**Directive**
Collect each line containing "label".

**Given material**
++++++
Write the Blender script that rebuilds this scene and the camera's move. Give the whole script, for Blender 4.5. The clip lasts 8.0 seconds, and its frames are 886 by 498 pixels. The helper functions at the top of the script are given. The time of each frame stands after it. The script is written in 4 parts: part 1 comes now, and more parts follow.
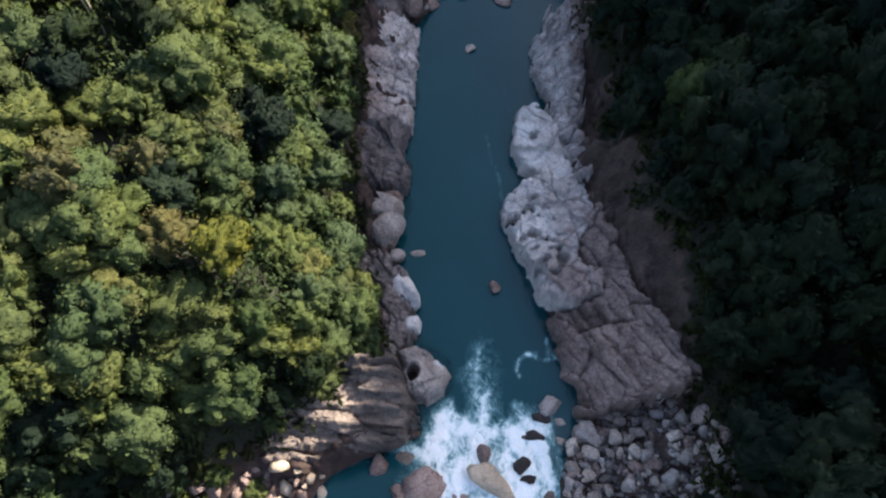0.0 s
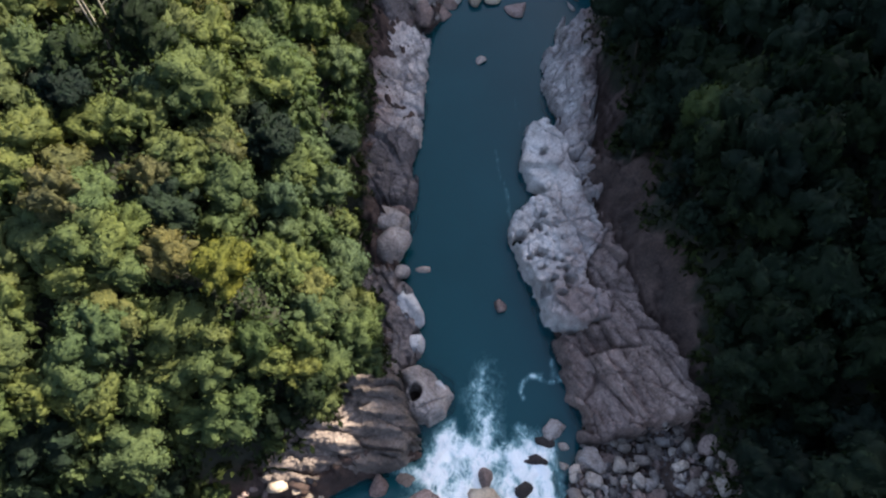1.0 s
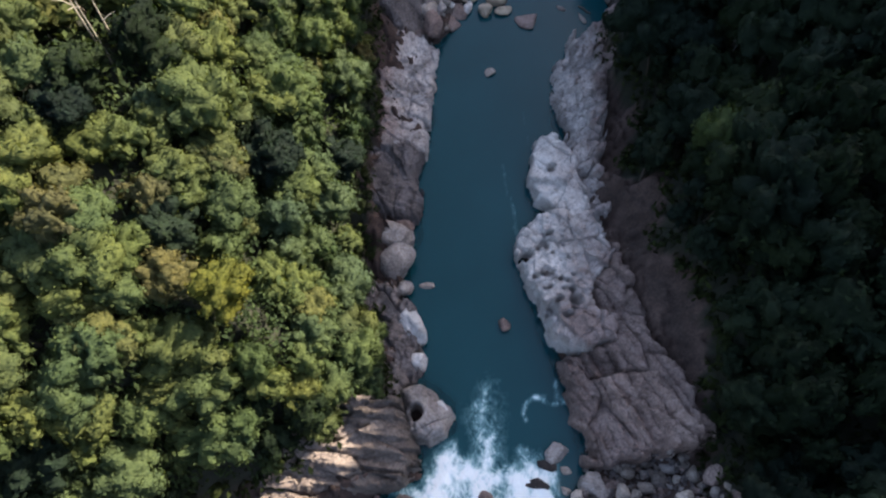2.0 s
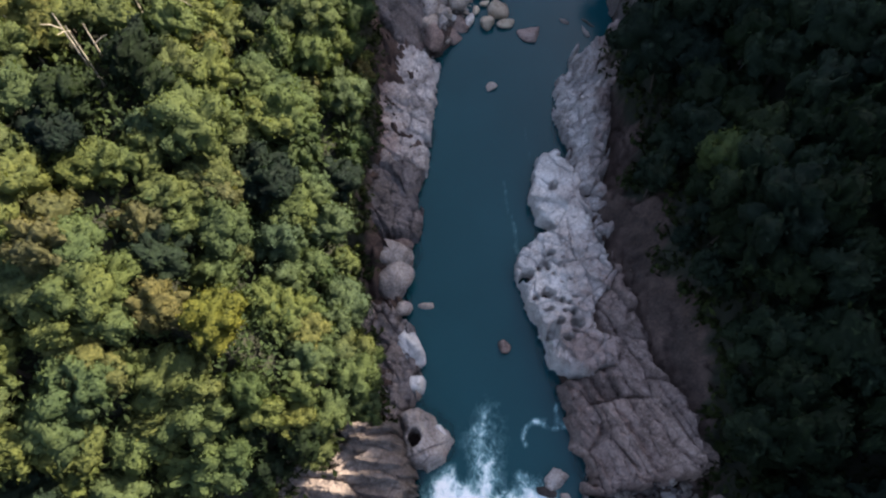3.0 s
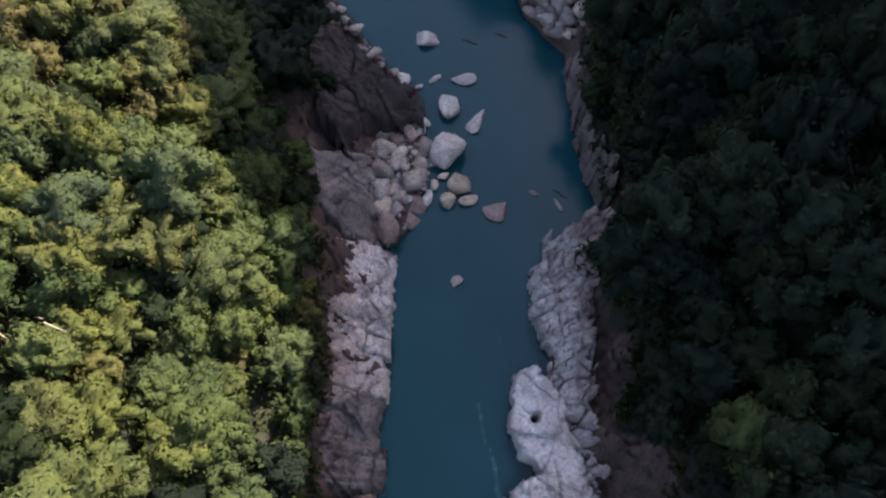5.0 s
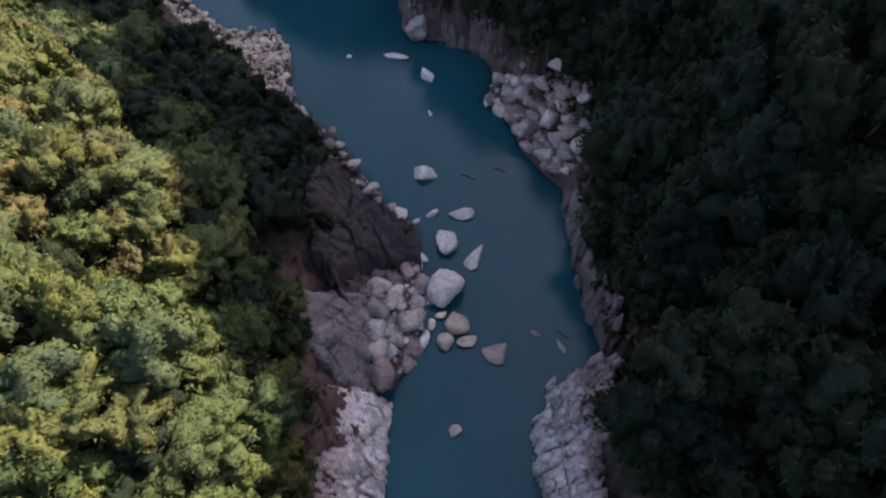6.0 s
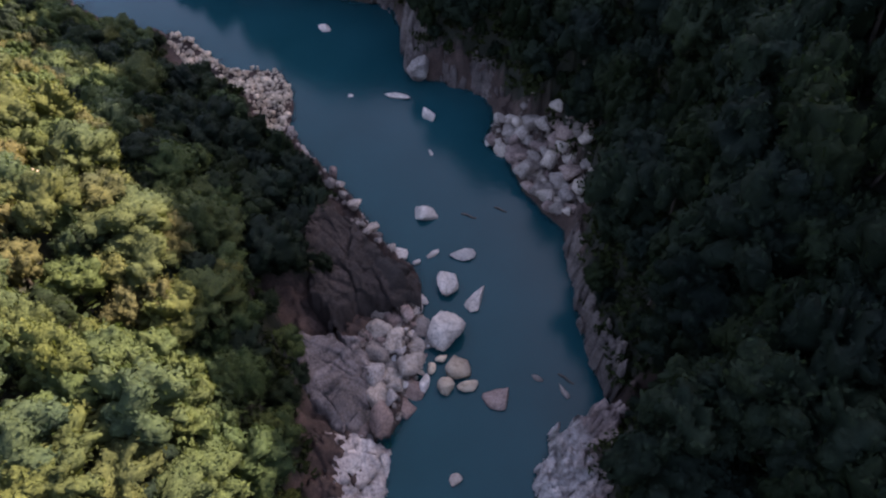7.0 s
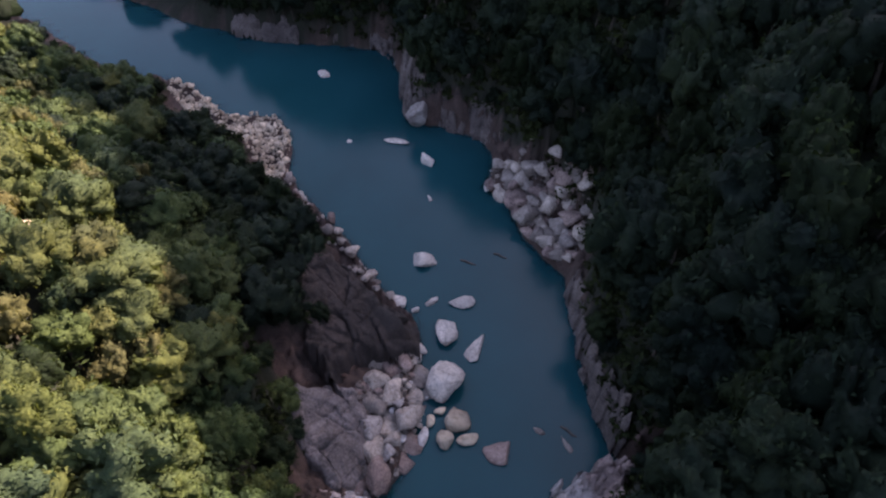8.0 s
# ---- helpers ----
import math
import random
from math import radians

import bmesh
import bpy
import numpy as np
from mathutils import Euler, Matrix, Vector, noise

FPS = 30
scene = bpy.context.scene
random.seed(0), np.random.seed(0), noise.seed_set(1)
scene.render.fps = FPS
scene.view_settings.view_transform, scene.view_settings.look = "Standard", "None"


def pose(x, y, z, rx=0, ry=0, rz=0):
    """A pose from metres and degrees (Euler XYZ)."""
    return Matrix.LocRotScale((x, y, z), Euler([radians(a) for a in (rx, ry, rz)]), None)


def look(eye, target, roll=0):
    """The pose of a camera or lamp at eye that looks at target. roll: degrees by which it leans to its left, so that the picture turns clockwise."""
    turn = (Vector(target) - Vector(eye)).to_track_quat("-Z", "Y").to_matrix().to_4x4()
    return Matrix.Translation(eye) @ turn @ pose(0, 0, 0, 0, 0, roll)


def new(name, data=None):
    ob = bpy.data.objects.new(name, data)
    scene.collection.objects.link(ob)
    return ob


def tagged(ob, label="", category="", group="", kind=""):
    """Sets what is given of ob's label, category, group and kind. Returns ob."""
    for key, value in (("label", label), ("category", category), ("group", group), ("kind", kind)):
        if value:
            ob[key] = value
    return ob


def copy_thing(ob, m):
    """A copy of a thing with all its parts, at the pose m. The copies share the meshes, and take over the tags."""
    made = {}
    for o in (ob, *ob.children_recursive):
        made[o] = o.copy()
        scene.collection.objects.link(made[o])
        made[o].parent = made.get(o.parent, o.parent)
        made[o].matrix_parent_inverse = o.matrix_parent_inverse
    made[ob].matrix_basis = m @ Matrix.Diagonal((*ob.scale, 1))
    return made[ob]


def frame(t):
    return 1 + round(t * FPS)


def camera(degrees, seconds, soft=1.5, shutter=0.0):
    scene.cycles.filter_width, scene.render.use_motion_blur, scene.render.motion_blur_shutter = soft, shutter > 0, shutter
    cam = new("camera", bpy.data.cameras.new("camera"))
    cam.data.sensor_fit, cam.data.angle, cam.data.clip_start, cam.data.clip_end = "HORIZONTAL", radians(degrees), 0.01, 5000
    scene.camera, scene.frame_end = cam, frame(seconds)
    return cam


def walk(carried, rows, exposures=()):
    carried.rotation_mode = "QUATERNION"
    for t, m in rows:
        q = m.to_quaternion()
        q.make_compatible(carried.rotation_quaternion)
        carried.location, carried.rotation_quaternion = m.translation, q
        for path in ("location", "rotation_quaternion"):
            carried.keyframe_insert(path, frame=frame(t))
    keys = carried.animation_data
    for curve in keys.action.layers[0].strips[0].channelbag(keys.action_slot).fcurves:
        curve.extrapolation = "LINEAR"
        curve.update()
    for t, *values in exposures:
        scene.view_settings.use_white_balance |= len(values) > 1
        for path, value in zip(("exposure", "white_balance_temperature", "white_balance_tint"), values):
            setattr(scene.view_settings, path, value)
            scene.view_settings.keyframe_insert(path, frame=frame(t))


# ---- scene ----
++++++
**Answer to the task**
def tagged(ob, label="", category="", group="", kind=""):
    """Sets what is given of ob's label, category, group and kind. Returns ob."""
    for key, value in (("label", label), ("category", category), ("group", group), ("kind", kind)):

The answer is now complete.